2011-09-19 11:28:42

Bischof aus Jerusalem: „Abbas hat keine andere Wahl“


RealAudioMP3 Die Palästinenser wollen sich am Freitag an die UNO wenden und formell um ihre Anerkennung als Staat ersuchen. Die diplomatische Initiative sorgt bei israelischen, amerikanischen und europäischen Diplomaten für Hinterzimmerhektik. Am letzten Mittwoch hat Palästinenserpräsident Mahmud Abbas die Bischöfe aus Jerusalem in seinem Amtssitz in Ramallah empfangen, um ihnen sein Projekt zu erläutern. Die orthodoxen, katholischen und protestantischen Bischöfe riefen danach in einer gemeinsamen Erklärung zu Gebet und diplomatischen Anstrengungen auf. William Shomali ist der Lateinische Weihbischof von Jerusalem. Er meint im Interview mit uns:
„Alle Palästinenser und mit ihnen die Christen schauen derzeit auf die Vereinten Nationen: Wird die Vollversammlung Palästina als Staat, aber Nicht-UNO-Mitglied anerkennen? Das ist etwas verwirrend: Man kann ein Staat sein, aber gleichzeitig doch kein UNO-Mitglied. Für die Palästinenser würde das einen Schritt nach vorn bedeuten, weil es ihnen neue Möglichkeiten öffnet. Vor allem gibt es ihnen bei Friedensgesprächen mit Israel einen besseren Status, als sie ihn bisher haben.“
In völkerrechtlicher Hinsicht ist noch vieles offen an dem Spiel: Viele Beobachter halten es für möglich, dass Palästina schließlich einen ähnlichen Beobachter-Status bei den Vereinten Nationen erhält, wie ihn früher die Schweiz hatte und derzeit der Vatikan.

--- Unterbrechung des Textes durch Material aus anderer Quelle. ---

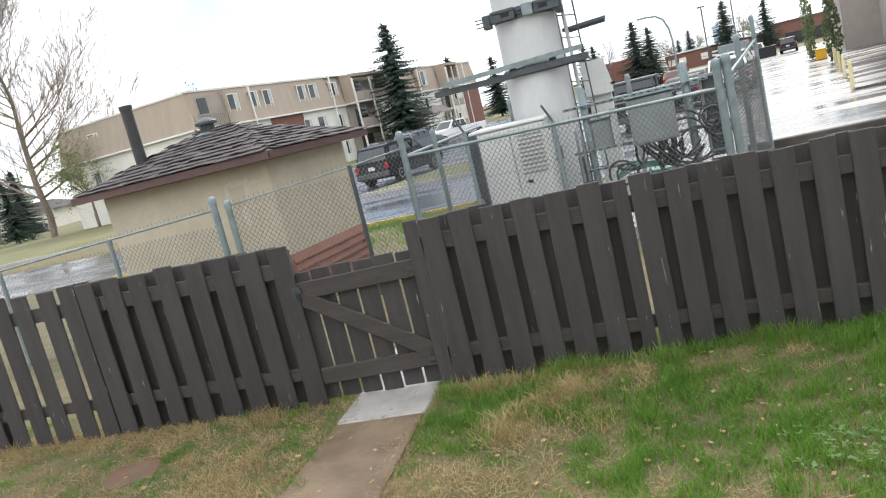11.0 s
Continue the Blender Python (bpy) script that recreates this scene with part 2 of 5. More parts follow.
M = dict(
    fence=material("stained_fence_wood", (0.046, 0.043, 0.046), (0.062, 0.057, 0.058), 4, 0.74, bump=0.5, bscale=34, vary=0.22, stretch=(4, 4, 0.5), rust=(0.26, 0.25, 0.24), rust_at=(0.665, 0.685)),
    rail=material("stained_rail_wood", (0.054, 0.048, 0.047), (0.074, 0.066, 0.062), 5, 0.75, bump=0.6, bscale=40, vary=0.2, stretch=(0.5, 4, 4), rust=(0.28, 0.22, 0.17), rust_at=(0.72, 0.75)),
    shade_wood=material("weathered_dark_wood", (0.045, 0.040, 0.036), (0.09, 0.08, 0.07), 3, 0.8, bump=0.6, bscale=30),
    soil=material("lawn_soil", (0.080, 0.082, 0.032), (0.155, 0.115, 0.062), 2.6, 0.95, bump=1.0, bscale=25),
    lawn=material("mown_lawn", (0.095, 0.11, 0.04), (0.155, 0.135, 0.065), 0.25, 0.9, bump=0.8, bscale=12),
    grass=material("grass_blades", (0.105, 0.25, 0.030), (0.17, 0.31, 0.05), 0.9, 0.55, vary=0.3, through_=0.45),
    straw=material("dry_grass_blades", (0.50, 0.39, 0.20), (0.36, 0.28, 0.14), 1.5, 0.8, vary=0.35, through_=0.3),
    weed=material("broad_weed_leaves", (0.10, 0.23, 0.045), (0.075, 0.17, 0.035), 8, 0.6, vary=0.3, through_=0.35),
    asphalt=material("wet_asphalt", (0.060, 0.061, 0.064), (0.10, 0.10, 0.105), 0.5, 0.12, bump=0.16, bscale=9, rough2=0.46, spec=0.6, stretch=(0.35, 1.5, 1)),
    walk_=material("soil_stained_concrete", (0.205, 0.148, 0.098), (0.125, 0.086, 0.055), 3.2, 0.35, bump=0.5, bscale=60, rough2=0.85, rust=(0.10, 0.065, 0.04), rust_at=(0.62, 0.72)),
    wet_conc=material("wet_pale_concrete", (0.40, 0.385, 0.37), (0.30, 0.28, 0.26), 3, 0.22, bump=0.2, bscale=40, rough2=0.6),
    conc=material("concrete", (0.42, 0.41, 0.39), (0.33, 0.32, 0.30), 2, 0.85, bump=0.4, bscale=60),
    yellow=material("worn_yellow_paint", (0.56, 0.38, 0.06), (0.36, 0.28, 0.11), 3, 0.6, bump=0.2, rust=(0.3, 0.28, 0.24), rust_at=(0.58, 0.66)),
    white_line=material("road_marking_paint", (0.75, 0.75, 0.72), (0.5, 0.5, 0.49), 4, 0.5),
    tower=material("pale_grey_tower_paint", (0.50, 0.51, 0.51), (0.42, 0.43, 0.44), 0.8, 0.55, bump=0.08, bscale=30, stretch=(1, 1, 0.35)),
    steel=material("galvanised_steel", (0.225, 0.275, 0.285), (0.16, 0.205, 0.215), 8, 0.5, 0.3, bump=0.1, bscale=120),
    dsteel=material("dark_galvanised_steel", (0.075, 0.088, 0.098), (0.05, 0.06, 0.068), 6, 0.5, 0.2, bump=0.1, bscale=80),
    wire=material("galvanised_fence_wire", (0.13, 0.14, 0.145), (0.09, 0.10, 0.105), 5, 0.6, 0.0),
    cabinet=material("light_grey_cabinet_paint", (0.56, 0.57, 0.56), (0.50, 0.51, 0.50), 2, 0.5, bump=0.05),
    cabinet_shade=material("grille_shade_and_grey_paint", (0.40, 0.41, 0.41), (0.33, 0.34, 0.34), 5, 0.6),
    box=material("grey_equipment_paint", (0.22, 0.245, 0.25), (0.18, 0.20, 0.205), 3, 0.5, bump=0.05),
    cable=material("black_cable_jacket", (0.016, 0.016, 0.018), (0.03, 0.03, 0.03), 10, 0.5),
    green_cable=material("green_cable_jacket", (0.02, 0.16, 0.11), (0.03, 0.12, 0.09), 10, 0.5),
    black=material("black_trim_and_hole_shade", (0.008, 0.008, 0.010), (0.012, 0.012, 0.014), 6, 0.7),
    stucco=material("beige_stucco", (0.485, 0.43, 0.335), (0.42, 0.372, 0.288), 1.1, 0.9, bump=0.6, bscale=90, rust=(0.40, 0.39, 0.36), rust_at=(0.56, 0.85)),
    hut_patch=material("pale_paint_smudge", (0.50, 0.47, 0.40), (0.45, 0.41, 0.32), 6, 0.85, bump=0.4, bscale=80),
    red_siding=material("red_brown_siding", (0.27, 0.105, 0.075), (0.21, 0.085, 0.062), 3, 0.7, bump=0.2, vary=0.12),
    fascia=material("maroon_fascia_paint", (0.105, 0.055, 0.050), (0.08, 0.042, 0.040), 3, 0.6, bump=0.1),
    shingle=material("brown_asphalt_shingle", (0.078, 0.064, 0.064), (0.042, 0.038, 0.042), 4, 0.72, bump=0.7, bscale=120, vary=0.32, rough2=0.85),
    cont=container_paint(),
    cont_red=material("faded_red_container_lettering", (0.50, 0.085, 0.055), (0.40, 0.10, 0.07), 3, 0.6, rust=(0.42, 0.33, 0.28), rust_at=(0.60, 0.72)),
    cont_rust=material("rusted_corner_steel", (0.17, 0.065, 0.05), (0.10, 0.045, 0.035), 4, 0.8, bump=0.4, rust=(0.5, 0.47, 0.45), rust_at=(0.50, 0.58)),
    rust=material("rust_bloom", (0.21, 0.085, 0.03), (0.33, 0.16, 0.055), 9, 0.9, bump=0.4),
    navy=material("faded_blue_paint", (0.02, 0.09, 0.26), (0.05, 0.16, 0.34), 8, 0.6),
    paleblue=material("pale_blue_paint", (0.30, 0.42, 0.60), (0.40, 0.50, 0.64), 5, 0.6),
    block=material("taupe_painted_block", (0.325, 0.29, 0.262), (0.285, 0.252, 0.228), 0.9, 0.85, bump=0.3, bscale=30, vary=0.05),
    block_dark=material("mortar_shadow_block", (0.20, 0.18, 0.165), (0.17, 0.155, 0.14), 1.5, 0.9),
    metal_white=material("white_ribbed_metal", (0.62, 0.65, 0.66), (0.54, 0.57, 0.58), 1.5, 0.5, bump=0.05),
    soffit=material("soffit_shade_and_dark_trim", (0.06, 0.06, 0.065), (0.08, 0.08, 0.08), 2, 0.8),
    tan=material("tan_mansard_siding", (0.34, 0.28, 0.225), (0.30, 0.25, 0.20), 0.7, 0.85, bump=0.2, bscale=10, stretch=(3, 3, 0.3)),
    white=material("white_stucco", (0.67, 0.655, 0.60), (0.58, 0.57, 0.53), 0.7, 0.9, bump=0.3, bscale=20),
    paver=material("soil_stained_brick_paver", (0.17, 0.088, 0.058), (0.115, 0.07, 0.048), 5, 0.8, bump=0.6, bscale=40, rust=(0.13, 0.11, 0.06), rust_at=(0.52, 0.66)),
    # brick red is muted: distance haze put into the colour
    brick=material("hazed_red_brown_brick", (0.20, 0.095, 0.075), (0.16, 0.078, 0.062), 3, 0.9, bump=0.3, bscale=14),
    recess=material("balcony_grey_and_recess_shade", (0.33, 0.29, 0.25), (0.28, 0.245, 0.21), 1, 0.85),
    frame=material("white_window_frame", (0.70, 0.70, 0.68), (0.62, 0.62, 0.6), 2, 0.5),
    glass=material("dark_window_glass", (0.025, 0.032, 0.036), (0.045, 0.05, 0.055), 0.6, 0.06, spec=0.7),
    curtain=material("pale_curtain", (0.5, 0.5, 0.48), (0.42, 0.42, 0.4), 3, 0.9),
    bark=material("grey_brown_bark", (0.21, 0.165, 0.13), (0.13, 0.105, 0.085), 4, 0.95, bump=0.6, bscale=30, stretch=(3, 3, 0.5)),
    needles=material("spruce_needles", (0.014, 0.032, 0.024), (0.028, 0.050, 0.034), 1.2, 0.8, vary=0.4, through_=0.15),
    leaves=material("fresh_spring_leaves", (0.20, 0.27, 0.06), (0.15, 0.21, 0.05), 0.8, 0.65, vary=0.3, through_=0.5),
    far_leaves=material("distant_spring_foliage", (0.11, 0.155, 0.065), (0.155, 0.18, 0.09), 0.3, 0.8, vary=0.3, through_=0.4),
    suv=material("dark_charcoal_car_paint", (0.008, 0.009, 0.013), (0.011, 0.012, 0.016), 2, 0.42, 0.0, spec=0.2),
    silver=material("grey_car_paint", (0.22, 0.25, 0.28), (0.2, 0.23, 0.26), 2, 0.25, 0.5),
    carwhite=material("white_car_paint", (0.72, 0.73, 0.73), (0.66, 0.67, 0.67), 2, 0.25),
    carred=material("red_car_paint", (0.28, 0.02, 0.02), (0.24, 0.02, 0.02), 2, 0.22),
    carglass=material("tinted_car_glass", (0.012, 0.015, 0.018), (0.02, 0.024, 0.028), 1, 0.05, spec=0.7),
    tyre=material("tyre_rubber", (0.012, 0.012, 0.012), (0.02, 0.02, 0.02), 8, 0.85),
    rim=material("alloy_rim", (0.4, 0.41, 0.42), (0.3, 0.31, 0.32), 6, 0.35, 0.8),
    taillight=material("red_lamp_lens", (0.42, 0.012, 0.012), (0.32, 0.01, 0.01), 6, 0.15),
    headlight=material("clear_lamp_lens", (0.6, 0.62, 0.64), (0.5, 0.52, 0.54), 6, 0.1),
    plate=material("number_plate", (0.65, 0.65, 0.62), (0.55, 0.55, 0.55), 30, 0.5),
    bollard=material("pale_yellow_bollard_paint", (0.62, 0.54, 0.30), (0.52, 0.46, 0.27), 3, 0.6, rust=(0.3, 0.27, 0.2), rust_at=(0.62, 0.75)),
    bin=material("yellow_plastic_bin", (0.72, 0.38, 0.02), (0.62, 0.33, 0.03), 3, 0.5),
    planter=material("black_planter", (0.02, 0.02, 0.022), (0.03, 0.03, 0.03), 5, 0.5),
    aged=material("pale_house_siding", (0.6, 0.58, 0.53), (0.52, 0.5, 0.46), 1, 0.85),
)


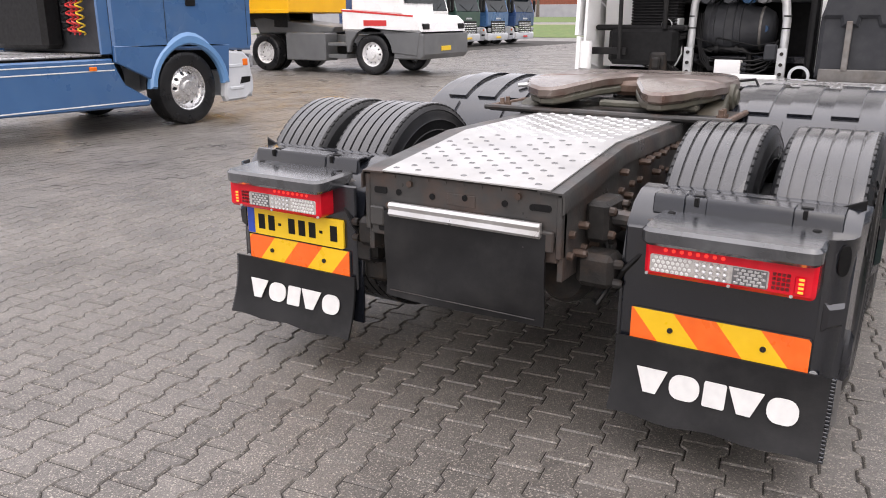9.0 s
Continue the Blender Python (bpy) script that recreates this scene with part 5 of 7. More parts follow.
def finer(pts, n=4):
    """A smooth line through the points."""
    out = []
    for i in range(len(pts) - 1):
        p0, p1, p2, p3 = [Vector(pts[min(max(k, 0), len(pts) - 1)]) for k in (i - 1, i, i + 1, i + 2)]
        for j in range(n):
            t = j / n
            out.append(tuple(0.5 * (2 * p1 + (p2 - p0) * t + (2 * p0 - 5 * p1 + 4 * p2 - p3) * t * t + (3 * p1 - p0 - 3 * p2 + p3) * t ** 3)))
    return out + [tuple(pts[-1])]


def ridge(pts, s, x0, x1, h, edge=0.006):
    """A flat-topped rib that follows the arch, its ends stepping down."""
    def row(p, q):
        return [(s * x0, *inward(p, 0.004)), (s * (x0 + edge), *inward(p, q)), (s * (x1 - edge), *inward(p, q)), (s * x1, *inward(p, 0.004))]
    rows = [row(pts[0], 0.004)] + [row(p, -h) for p in pts] + [row(pts[-1], 0.004)]
    n = len(rows) - 2
    for k, i in ((0, 1), (-1, n)):
        d = Vector(pts[1]) - Vector(pts[0]) if k == 0 else Vector(pts[-2]) - Vector(pts[-1])
        d = d.normalized() * 0.006
        rows[i] = [(x, y + d.x, z + d.y) for x, y, z in rows[i]]
    return Mesh().grid(rows)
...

Shomali setzt auf alles, was den Palästinensern aus ihrer derzeitigen Lage heraushilft:
„In wirtschaftlicher Hinsicht geht es den Christen in Palästina im Moment zwar etwas besser, weil die Pilgerfahrten vor allem nach Betlehem wieder angezogen haben. Es bleibt aber schwierig wegen der Barrieren, der Schwierigkeiten beim Beschaffen einer Arbeitserlaubnis oder der Genehmigungen zum Hausbau. 31 Prozent der Palästinenser sind arm, die Arbeitslosigkeit liegt bei 29 Prozent.“
Beim diplomatischen Tauziehen zwischen Ramallah, Tel Aviv, Washington und auch Brüssel sind die christlichen Palästinenser derzeit nur Zuschauer, so Bischof Shomali:
„Wir können mit nur zwei Prozent Christen keine besondere Stimme und kein besonderes Gewicht beanspruchen. Doch es gibt immerhin christliche Minister in der palästinensischen Regierung; Präsident Abbas hört unsere Stimme, und als er uns vor kurzem in seinen Präsidentenpalast einlud, hat er uns um unsere Gebete für seine UNO-Initiative gebeten; das hat uns berührt. Und auch, dass er das Evangelium zitiert hat, um zu beteuern, dass er gegen jedwede Gewalt oder Rache sei. Seine Haltung ist beeindruckend; ich glaube, das ist der richtige Moment für Initiativen dieser Art, solange wir über solche Führungspersönlichkeiten verfügen.“
Hätten die Palästinenser sich nicht um ein Wiederauftauen des tiefgefrorenen Friedensprozesses bemühen sollen, wie das etwa Nahost-Vermittler Tony Blair vorgeschlagen hat? Nein, das bringt nichts, meint der Bischof.
„Die Verhandlungen sind gescheitert - und genau darum wendet sich Abbas doch an die Vereinten Nationen! Wir finden zu keiner gemeinsamen Ausgangsbasis mit Israel, etwa in der Frage der Grenzen, beim Status der Flüchtlinge und beim Status von Jerusalem. Wir sehen im Moment keine sichere Basis, die Abbas davon dispensieren könnte, sich an die UNO zu wenden.“
Wahrscheinlich bekommt Palästina in der Vollversammlung die nötige Zweidrittel-Mehrheit, um als Nicht-UNO-Mitglied anerkannt zu werden. Damit stünden die Palästinensergebiete dann diplomatisch auf einer Stufe mit dem Vatikan. Das wäre für die Palästinenser vor allem ein symbolischer Erfolg. Benedikt XVI. hat sich bei seiner Nahostreise 2009 deutlich für einen souveränen Palästinenserstaat eingesetzt.
(rv 19.09.2011 sk)

Unser Foto zeigt Präsident Abbas bei seiner Ankunft in New York, wo er an der UNO-Vollversammlung teilnehmen will.